Em um cenário hipotético, mas ancorado em fatos concretos, a liberdade de imprensa no Brasil surge sob ameaça. Imagine se Malu Gaspar, referência nacional em jornalismo investigativo no O Globo, atuasse no Espírito Santo. Caso publicasse uma reportagem de impacto semelhante à que tratou de supostas interferências no Banco Central, porém direcionada a uma autoridade local, o desfecho dificilmente se limitaria ao debate público. Ao contrário, o histórico capixaba sugere reação institucional dura e imediata.
O histórico capixaba e o roteiro previsível
No Espírito Santo, precedentes recentes indicam um padrão de resposta. O caso do jornalista Jackson Rangel, da Folha do ES, exemplifica esse risco. Diante de reportagens críticas, setores do sistema de Justiça optaram por criminalizar a apuração, não por enfrentar os fatos revelados. Nesse contexto, é plausível supor que a então Procuradora-Geral de Justiça do MPES, Luciana Gomes Ferreira de Andrade, acionaria mecanismos extremos, como a inclusão da jornalista em inquéritos de atos antidemocráticos e pedidos de quebra de sigilo de fontes.

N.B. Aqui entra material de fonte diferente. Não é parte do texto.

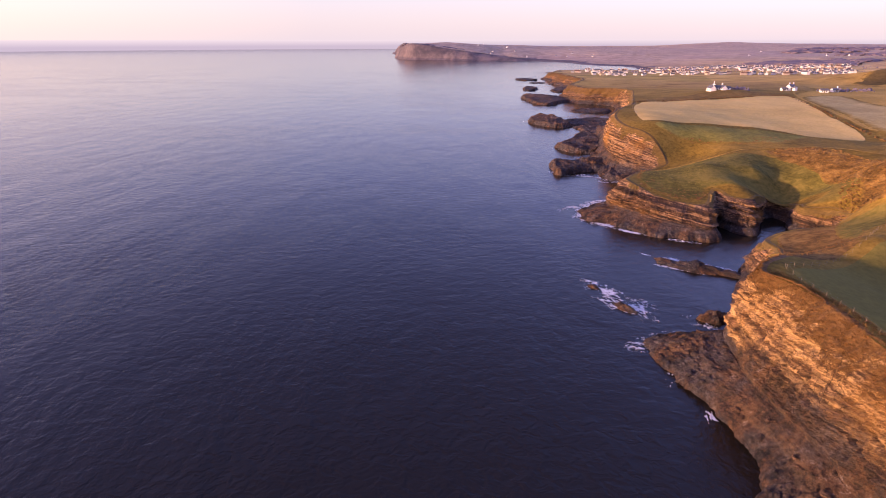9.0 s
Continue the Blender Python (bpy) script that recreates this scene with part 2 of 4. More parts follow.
    l.new(maths(n, l, "MULTIPLY", sep.outputs["Z"], 0.22), tall_way.inputs["Z"])
    l.new(tall_way.outputs[0], upright.inputs["Vector"])
    crack = ramp(n, l, upright.outputs["Distance"], [(0.0, (1, 1, 1)), (0.045, (0, 0, 0))])
    strong = ramp(n, l, grain(n, l, p, 0.11, 4), [(0.43, (0, 0, 0)), (0.58, (0.95, 0.95, 0.95))])
    colour = mix(n, l, maths(n, l, "MULTIPLY", crack, strong), colour, tuple(c * 0.5 for c in dark))
    # ochre stains
    stain = ramp(n, l, grain(n, l, p, 0.06, 4, 0.6), [(0.55, (0, 0, 0)), (0.68, (1, 1, 1))])
    colour = mix(n, l, maths(n, l, "MULTIPLY", stain, 0.55), colour, (0.36, 0.17, 0.03))
    # one broad ochre seep on the headland's face
    seep = n.new("ShaderNodeVectorMath")
    seep.operation = "DISTANCE"
    l.new(p, seep.inputs[0])
    seep.inputs[1].default_value = (46.5, 72.5, 9.5)
    spread = maths(n, l, "SUBTRACT", 1.0, maths(n, l, "DIVIDE", seep.outputs["Value"], 10.0), True)
    spread = maths(n, l, "ADD", spread, maths(n, l, "SUBTRACT", grain(n, l, p, 0.4, 5, 0.7), 0.5))
    colour = mix(n, l, ramp(n, l, spread, [(0.25, (0, 0, 0)), (0.6, (0.6, 0.6, 0.6))]), colour, (0.56, 0.285, 0.04))
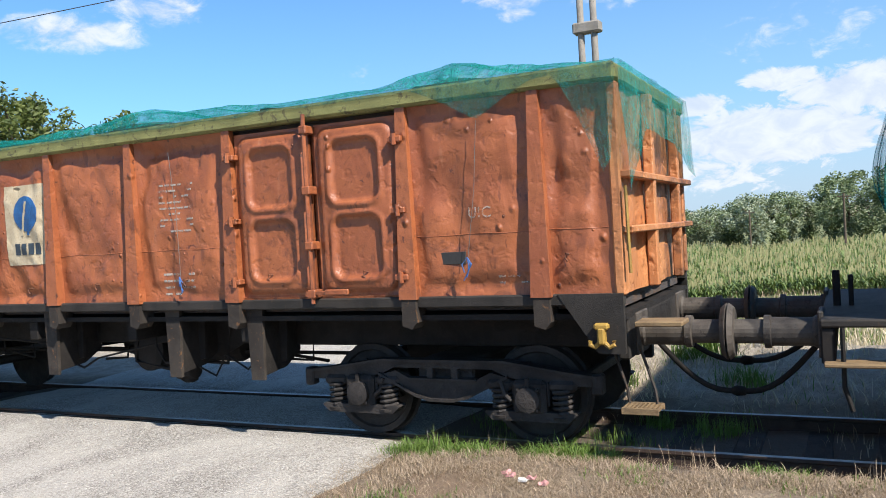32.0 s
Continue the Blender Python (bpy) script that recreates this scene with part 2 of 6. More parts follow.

O sigilo da fonte como pilar democrático
O sigilo da fonte, assegurado pelo artigo 5º, inciso XIV, da Constituição Federal, sustenta o jornalismo investigativo. Sem essa garantia, denúncias de interesse público não prosperam. O caso Watergate prova isso. A proteção ao informante conhecido como Garganta Profunda permitiu a revelação de um escândalo que levou à renúncia de Richard Nixon. Portanto, quando o Estado ameaça essa proteção, ele silencia informantes e empobrece a democracia.
Quando a imprensa vira investigada
No caso Jackson Rangel, o MPES pediu a quebra de sigilo telefônico, eletrônico e telemático por seis anos, com o objetivo explícito de identificar fontes. As reportagens tratavam de supostas irregularidades no Detran-ES, sustentadas por documentos entregues por fontes protegidas. Em vez de apurar o conteúdo, a investigação mirou o mensageiro. Assim, a lógica democrática se inverteu.

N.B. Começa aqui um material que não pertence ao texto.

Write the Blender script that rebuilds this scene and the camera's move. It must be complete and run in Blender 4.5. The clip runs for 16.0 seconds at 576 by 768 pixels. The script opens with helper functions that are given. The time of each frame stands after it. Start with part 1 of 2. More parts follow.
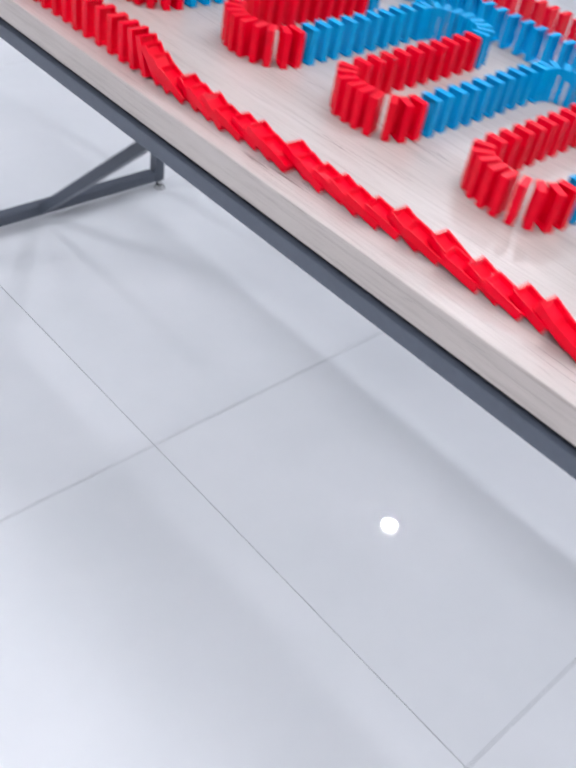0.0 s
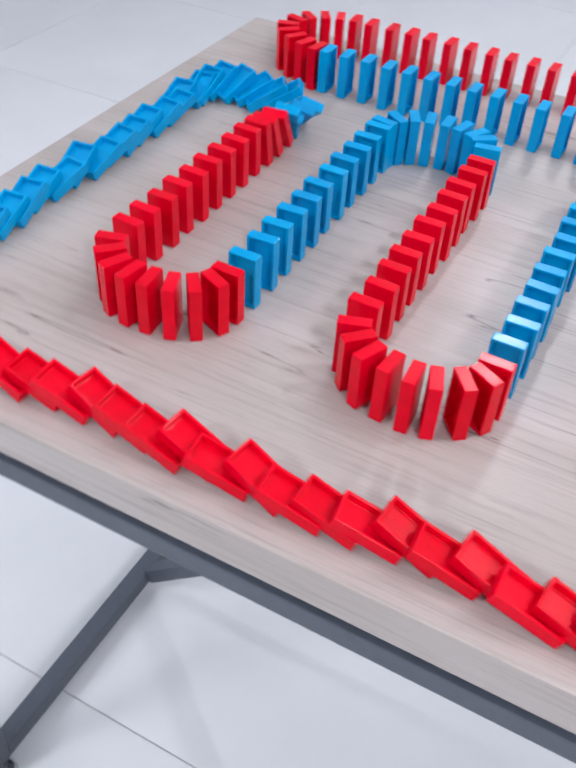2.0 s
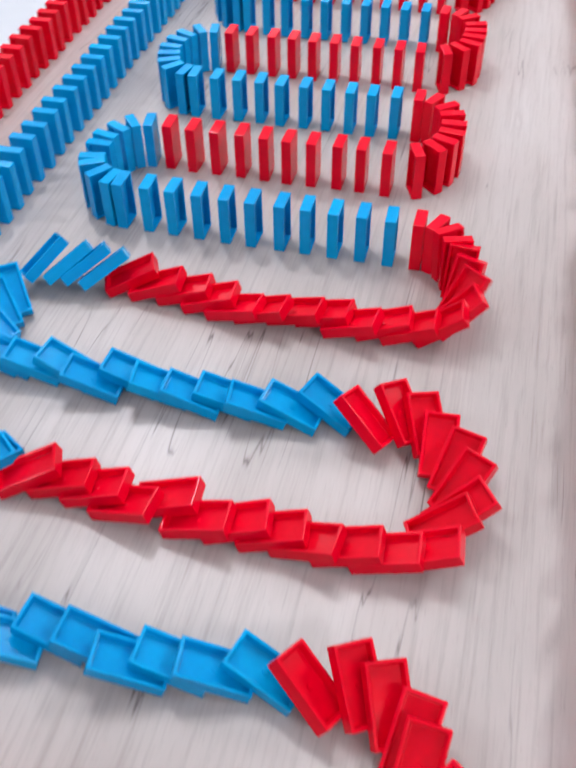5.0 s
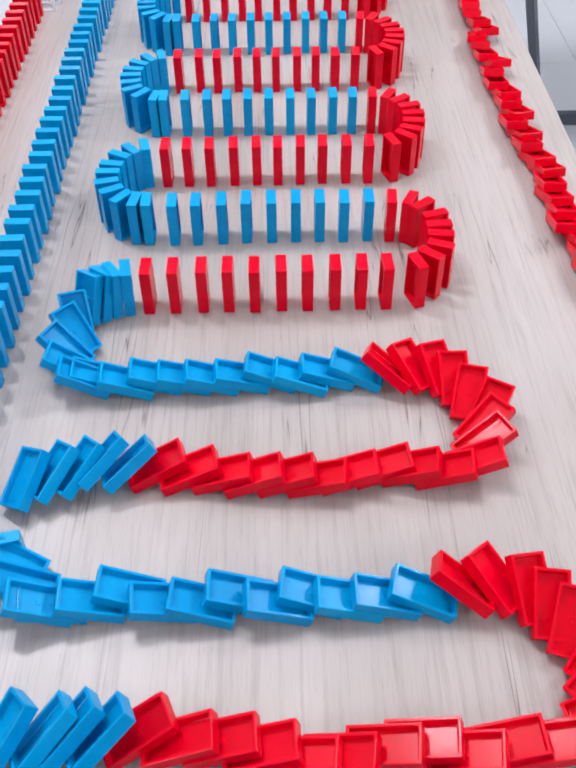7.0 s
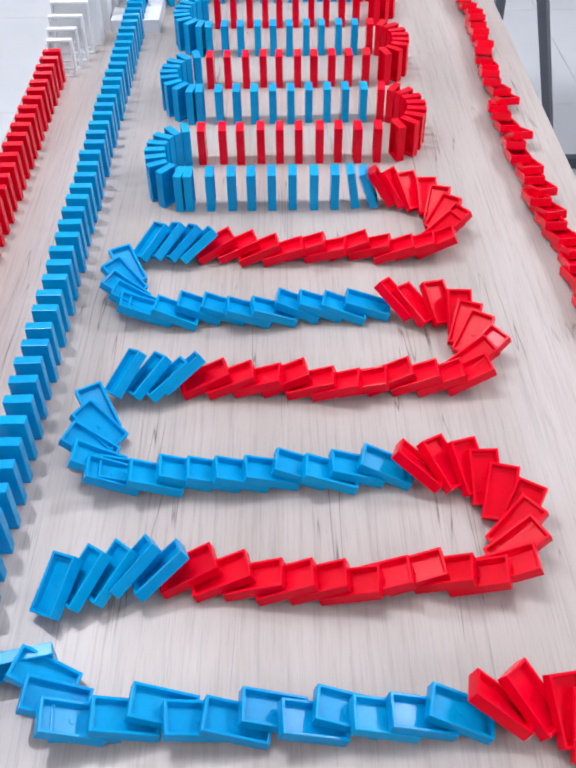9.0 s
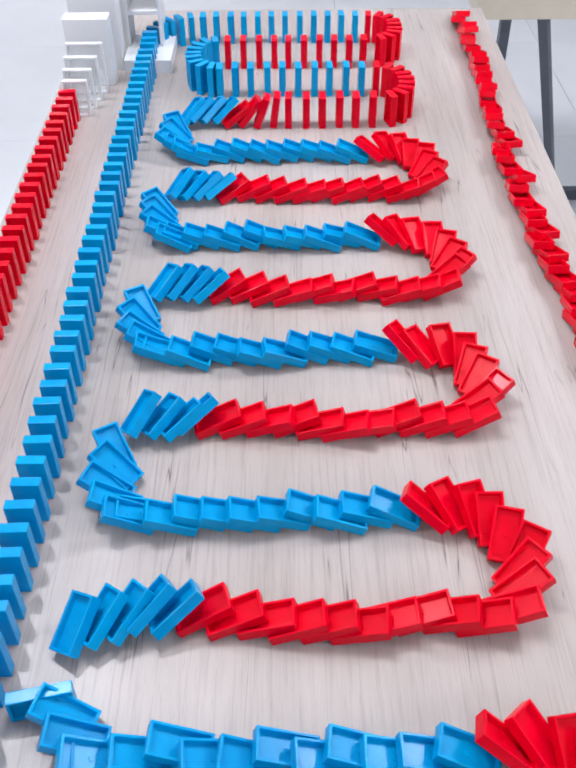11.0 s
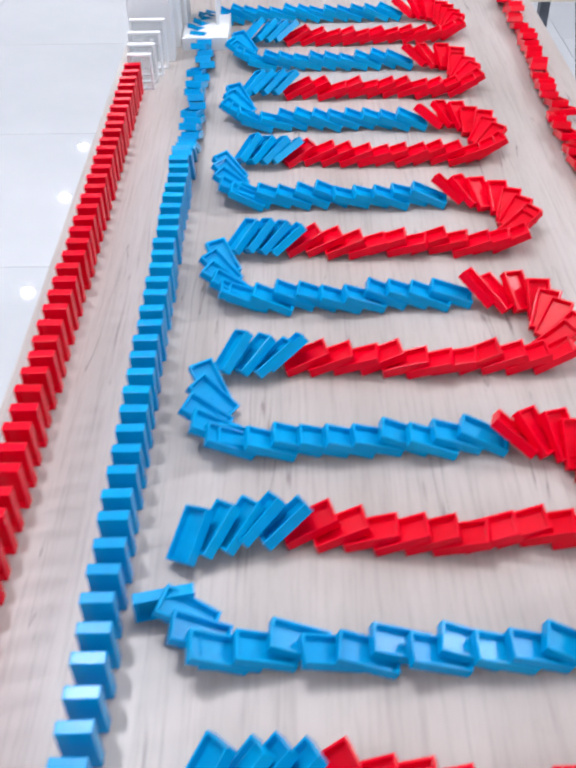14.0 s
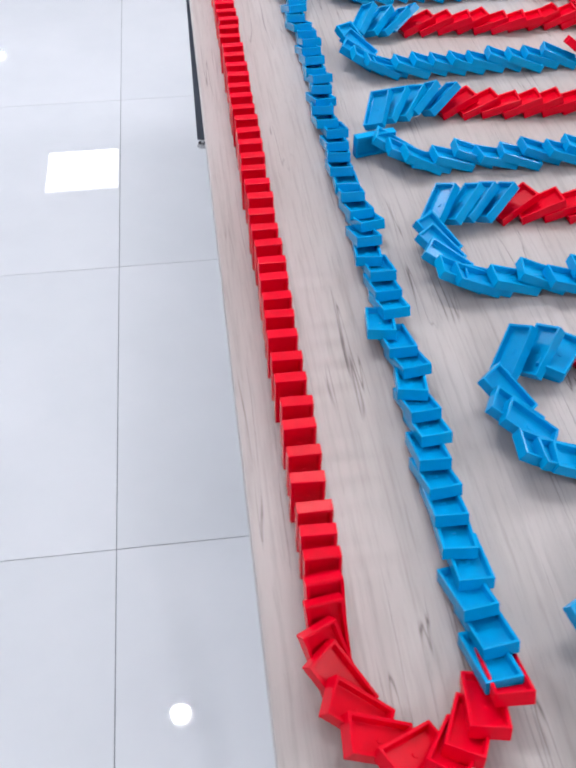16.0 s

Avanço institucional e decisões controversas
Além disso, a Procuradoria-Geral de Justiça acionou diretamente o STF, ignorando a competência do Ministério Público Federal. A PGR recomendou o arquivamento por ilegalidade e ausência de crime. A Polícia Federal chegou à mesma conclusão. Ainda assim, as medidas avançaram. Como resultado, o jornalista capixaba permaneceu 368 dias preso, sem denúncia formal e sem interrogatório. Posteriormente, obteve liberdade parcial, com tornozeleira eletrônica e restrições que persistem.
Arquivamentos, narrativa e reação institucional
Antes disso, a mesma procuradora arquivou as denúncias sobre as irregularidades apontadas, alegando provas ilícitas. Em seguida, requisitou inquérito para apurar a origem dos documentos. Embora setores do Judiciário capixaba tenham barrado essa estratégia, a narrativa seguiu para Brasília. O episódio culminou em denúncia da PGR no Conselho Nacional do Ministério Público, por fraude processual.

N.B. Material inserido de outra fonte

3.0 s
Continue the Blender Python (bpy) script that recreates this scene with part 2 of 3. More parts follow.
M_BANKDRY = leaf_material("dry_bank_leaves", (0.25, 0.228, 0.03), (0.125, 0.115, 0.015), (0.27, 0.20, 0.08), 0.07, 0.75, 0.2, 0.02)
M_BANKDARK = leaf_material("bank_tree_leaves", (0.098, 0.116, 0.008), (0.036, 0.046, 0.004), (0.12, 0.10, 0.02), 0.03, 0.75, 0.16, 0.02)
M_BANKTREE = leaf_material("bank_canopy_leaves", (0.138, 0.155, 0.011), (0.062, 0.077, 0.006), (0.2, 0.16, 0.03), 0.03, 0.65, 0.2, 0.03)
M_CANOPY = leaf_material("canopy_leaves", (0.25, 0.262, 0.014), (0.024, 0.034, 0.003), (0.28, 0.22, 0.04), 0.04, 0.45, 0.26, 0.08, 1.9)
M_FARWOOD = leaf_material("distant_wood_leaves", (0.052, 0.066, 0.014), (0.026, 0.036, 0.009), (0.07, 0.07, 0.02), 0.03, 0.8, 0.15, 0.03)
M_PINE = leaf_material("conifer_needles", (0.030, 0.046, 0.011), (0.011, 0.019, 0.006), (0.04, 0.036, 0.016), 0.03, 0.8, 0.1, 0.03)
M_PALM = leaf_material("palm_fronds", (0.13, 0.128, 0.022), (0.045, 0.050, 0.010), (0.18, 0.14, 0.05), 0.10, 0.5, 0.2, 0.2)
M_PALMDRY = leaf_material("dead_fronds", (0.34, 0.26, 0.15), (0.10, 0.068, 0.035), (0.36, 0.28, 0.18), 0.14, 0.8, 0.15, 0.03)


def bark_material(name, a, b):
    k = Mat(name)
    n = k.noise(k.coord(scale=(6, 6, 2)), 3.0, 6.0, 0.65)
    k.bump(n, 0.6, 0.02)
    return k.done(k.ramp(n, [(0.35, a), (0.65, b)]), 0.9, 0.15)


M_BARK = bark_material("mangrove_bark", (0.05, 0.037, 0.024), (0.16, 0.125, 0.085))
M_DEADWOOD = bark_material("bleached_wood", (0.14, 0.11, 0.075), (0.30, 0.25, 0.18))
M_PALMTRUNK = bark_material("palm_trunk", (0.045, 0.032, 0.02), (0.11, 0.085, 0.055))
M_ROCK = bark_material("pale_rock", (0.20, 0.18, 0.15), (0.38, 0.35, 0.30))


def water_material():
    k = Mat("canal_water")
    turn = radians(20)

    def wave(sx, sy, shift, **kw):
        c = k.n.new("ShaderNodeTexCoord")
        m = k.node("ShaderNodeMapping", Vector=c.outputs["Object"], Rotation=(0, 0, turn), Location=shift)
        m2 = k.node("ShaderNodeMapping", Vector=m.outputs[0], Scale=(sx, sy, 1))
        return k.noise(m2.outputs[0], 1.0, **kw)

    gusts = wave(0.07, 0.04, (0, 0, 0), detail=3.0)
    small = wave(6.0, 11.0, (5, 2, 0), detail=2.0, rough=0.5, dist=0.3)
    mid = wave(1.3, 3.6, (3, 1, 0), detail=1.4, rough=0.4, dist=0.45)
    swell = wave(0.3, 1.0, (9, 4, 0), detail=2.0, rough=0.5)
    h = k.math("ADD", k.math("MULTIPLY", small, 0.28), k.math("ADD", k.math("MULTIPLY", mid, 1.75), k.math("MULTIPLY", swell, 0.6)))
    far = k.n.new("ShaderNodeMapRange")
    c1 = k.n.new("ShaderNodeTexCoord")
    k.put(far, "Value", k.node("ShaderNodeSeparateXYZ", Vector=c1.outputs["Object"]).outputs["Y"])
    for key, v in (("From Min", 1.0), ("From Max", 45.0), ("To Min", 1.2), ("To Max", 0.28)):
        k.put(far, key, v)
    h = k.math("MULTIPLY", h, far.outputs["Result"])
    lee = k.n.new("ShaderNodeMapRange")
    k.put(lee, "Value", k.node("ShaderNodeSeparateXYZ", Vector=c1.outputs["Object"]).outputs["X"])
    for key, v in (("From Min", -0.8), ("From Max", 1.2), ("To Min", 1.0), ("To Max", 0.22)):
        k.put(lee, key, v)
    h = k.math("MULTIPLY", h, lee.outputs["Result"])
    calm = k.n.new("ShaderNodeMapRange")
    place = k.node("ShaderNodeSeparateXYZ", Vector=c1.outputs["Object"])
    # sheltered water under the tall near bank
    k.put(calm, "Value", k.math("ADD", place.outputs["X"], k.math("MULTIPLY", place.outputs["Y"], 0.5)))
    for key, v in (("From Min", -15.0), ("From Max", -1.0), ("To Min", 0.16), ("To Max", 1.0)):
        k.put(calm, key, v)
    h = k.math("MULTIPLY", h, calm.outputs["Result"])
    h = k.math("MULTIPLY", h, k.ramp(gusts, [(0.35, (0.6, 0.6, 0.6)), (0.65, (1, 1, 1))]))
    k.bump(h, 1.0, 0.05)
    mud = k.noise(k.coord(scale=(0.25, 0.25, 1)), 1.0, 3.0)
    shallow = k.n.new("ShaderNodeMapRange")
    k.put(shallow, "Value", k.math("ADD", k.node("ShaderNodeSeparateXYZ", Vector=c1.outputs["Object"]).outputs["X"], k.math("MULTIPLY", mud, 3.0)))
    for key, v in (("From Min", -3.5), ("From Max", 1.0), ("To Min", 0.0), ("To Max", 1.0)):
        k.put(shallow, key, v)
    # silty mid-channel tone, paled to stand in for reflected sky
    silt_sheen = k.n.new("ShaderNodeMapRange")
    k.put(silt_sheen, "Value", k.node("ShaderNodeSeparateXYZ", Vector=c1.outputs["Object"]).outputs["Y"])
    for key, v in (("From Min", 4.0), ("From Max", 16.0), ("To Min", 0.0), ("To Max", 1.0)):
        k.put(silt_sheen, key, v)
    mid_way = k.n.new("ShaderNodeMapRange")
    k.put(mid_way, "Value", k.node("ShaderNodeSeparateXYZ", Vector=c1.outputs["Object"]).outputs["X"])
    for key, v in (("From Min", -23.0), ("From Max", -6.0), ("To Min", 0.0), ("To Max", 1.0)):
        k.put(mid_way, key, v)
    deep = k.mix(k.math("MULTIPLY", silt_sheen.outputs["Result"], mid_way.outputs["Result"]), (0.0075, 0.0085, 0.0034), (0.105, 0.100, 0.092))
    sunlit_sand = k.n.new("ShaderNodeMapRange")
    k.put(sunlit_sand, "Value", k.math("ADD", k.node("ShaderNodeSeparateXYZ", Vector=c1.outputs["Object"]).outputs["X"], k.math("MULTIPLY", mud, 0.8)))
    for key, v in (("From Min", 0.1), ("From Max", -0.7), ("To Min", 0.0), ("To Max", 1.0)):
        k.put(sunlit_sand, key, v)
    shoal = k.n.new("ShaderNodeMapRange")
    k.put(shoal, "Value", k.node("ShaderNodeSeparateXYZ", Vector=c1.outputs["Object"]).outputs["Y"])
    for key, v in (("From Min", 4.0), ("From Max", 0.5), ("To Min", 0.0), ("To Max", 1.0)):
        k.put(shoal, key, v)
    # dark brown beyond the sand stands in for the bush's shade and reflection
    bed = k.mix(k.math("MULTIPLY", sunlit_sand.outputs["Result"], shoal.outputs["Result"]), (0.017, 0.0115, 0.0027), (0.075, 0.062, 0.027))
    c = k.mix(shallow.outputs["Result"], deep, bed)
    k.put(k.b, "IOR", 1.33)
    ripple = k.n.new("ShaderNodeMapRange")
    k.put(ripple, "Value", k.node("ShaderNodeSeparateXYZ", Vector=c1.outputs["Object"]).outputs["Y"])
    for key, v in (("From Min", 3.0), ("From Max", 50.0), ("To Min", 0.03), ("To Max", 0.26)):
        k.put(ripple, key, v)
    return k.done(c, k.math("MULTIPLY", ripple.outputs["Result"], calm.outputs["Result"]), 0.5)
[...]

O duplo padrão e a insegurança jurídica
Diante desse histórico, emerge um duplo padrão. Jornalistas de projeção nacional encontram proteção institucional; já profissionais fora dos grandes centros enfrentam insegurança jurídica. Se Malu Gaspar fosse jornalista no Espírito Santo, o roteiro estaria pronto. Bastariam fontes sigilosas para acionar a engrenagem repressiva.
Conclusão: por que o sigilo existe
A imprensa é crítica, incômoda e essencial. Justamente por isso, a Constituição protege o sigilo da fonte. Quando essa proteção falha, não se atinge apenas um jornalista. Compromete-se o direito da sociedade à informação. Ainda bem que Malu Gaspar não nasceu jornalista no ES.